Com Maduro, quase 8 milhões de pessoas já deixaram a Venezuela. Com o golpe às urnas, pelo qual o ditador forjou sua vitória, esse número tende a crescer vertiginosamente. Deve se aproximar de países com conflitos internos prolongados, como a Síria, com 13,8 milhões de fugitivos da guerra civil, e o Sudão, com 11,8 milhões. Segundo o Alto Comissariado da ONU para Refugiados, 20 pessoas por minuto deixam os seus países fugindo de guerra, miséria e opressão. Um número alucinante que para ser enfrentado exigiria líderes corajosos e humanitários como Angela Merkel, premiê alemã que acolheu mais de 1,2 milhão deles.

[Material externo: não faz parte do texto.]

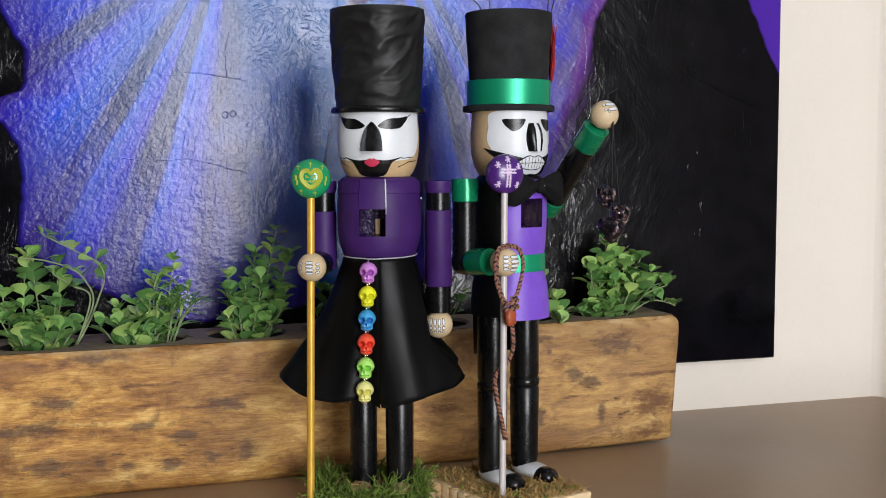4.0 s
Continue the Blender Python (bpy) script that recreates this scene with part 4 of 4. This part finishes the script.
cord = thing("braided_cord", M_POSE, "rust and tan braided cord looped over the staff", "cord")
S = (-.0465, -.0640)
WEAVE = [M_BRAID, M_BRAID2, M_BRAID3, M_BRAID2]
braid(cord, [(S[0] + .002, S[1] + .010, .242), (S[0] - .0105, S[1] + .007, .238), (S[0] - .0142, S[1] + .006, .222), (S[0] - .0105, S[1] + .006, .204), (S[0] - .002, S[1] + .006, .186), (S[0] + .004, S[1] + .006, .180)], .0013, WEAVE)
braid(cord, [(S[0] + .002, S[1] + .010, .242), (S[0] + .0120, S[1] + .007, .238), (S[0] + .0158, S[1] + .006, .224), (S[0] + .0110, S[1] + .006, .204), (S[0] + .004, S[1] + .006, .190), (S[0] - .001, S[1] + .006, .180)], .0013, WEAVE)
for turn in (0, 1):                                 # the cord is wound round itself above the knot
    braid(cord, [(S[0] + .001 + .0062 * math.sin(q), S[1] + .005 - .0048 * math.cos(q), .1875 + .0055 * turn + .003 * q / math.pi) for q in np.linspace(-2.6, 2.6, 7)], .0012, WEAVE)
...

A política de boas vindas alemã, o “willkommenskultur”, refluiu nos anos pós-Merkel, reação ao crescente apoio popular ao discurso anti-imigração da direita. O repúdio aos imigrantes foi a força motora do malfadado Brexit, de que hoje boa parte dos britânicos se arrepende. Embalou a vitória da primeira-ministra italiana Giorgia Meloni e o crescimento de Marine Le Pen na França. Ao mesmo tempo, começa a cobrar seu preço aos políticos que usam a expulsão de migrantes como bandeira, que vendem a ideia de que problemas difíceis se resolvem com promessas absurdas de fechamento total de fronteiras ou muros.

A vitória esmagadora dos trabalhistas na Inglaterra depois de 14 anos é prova disso. Ainda que lentamente, a reação popular ao discurso de ódio também ajudou a impedir maioria absoluta da extrema-direita na França e no Parlamento Europeu. E pode criar chances de barrar Trump.

É conto de fadas imaginar que o povo na rua pode impedir o ódio, mas o movimento dos ingleses na última quarta-feira foi espetacular, fabuloso. Eles fizeram renascer a utopia de que a força da união pacífica pode tornar possível o que parece impossível. E, mais do que nunca, o planeta necessita de utopias.